If a man or woman over the age of eight is entertained consistently by My Little Pony, and I have smart friends who are, then I wonder about the use of their time. Many things could entertain me. I could see value in My Little Pony if I worked at it, because it is after all the product of souls created in God’s image. But why bother? I have not learned to laugh at all of Shakespeare yet or even watched enough anime for my son to consider me worthy to comment on it.

And couldn’t I use the time to create instead of consuming mediocre animation?

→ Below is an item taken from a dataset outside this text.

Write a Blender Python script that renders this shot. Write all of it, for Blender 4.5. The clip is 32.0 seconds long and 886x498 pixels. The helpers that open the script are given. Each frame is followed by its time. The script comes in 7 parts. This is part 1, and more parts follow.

There are certainly worse ways to spend ones free time and excess devotion to any entertainment should also be challenged. If a man or woman consumes a product in order to regress to childhood, then there is something wrong. A person can appreciate the virtues of childhood and retain some of them without returning to childishness. There might even be something unwholesome, Peter Pan-ish, about trying to recapture childhood in some strong sense.

Michael Jackson couldn’t and we probably shouldn’t try either.

Syrians are killing each other and we are about to go to war. Surely there are bigger worries than the Brony culture (as male My Little Pony fans are called), but one wonders if (unlike Golden Age science fiction) a steady diet of My Little Pony is a wholesome retreat from the adult world. Can’t a man or woman retreat too far from reality or vacate too much on vacation from thought? There was wisdom in the old Toy Land song that pointed out that once you left toys and childhood behind you could never return.

I hope someday (not so far away!) to be a grandfather. When I take my grandkids to Disneyland, it will be for me a place where “age relives fond memories of the past,”* but I will be a grandfather recollecting.

They can never be my little ponies, because I have grown up.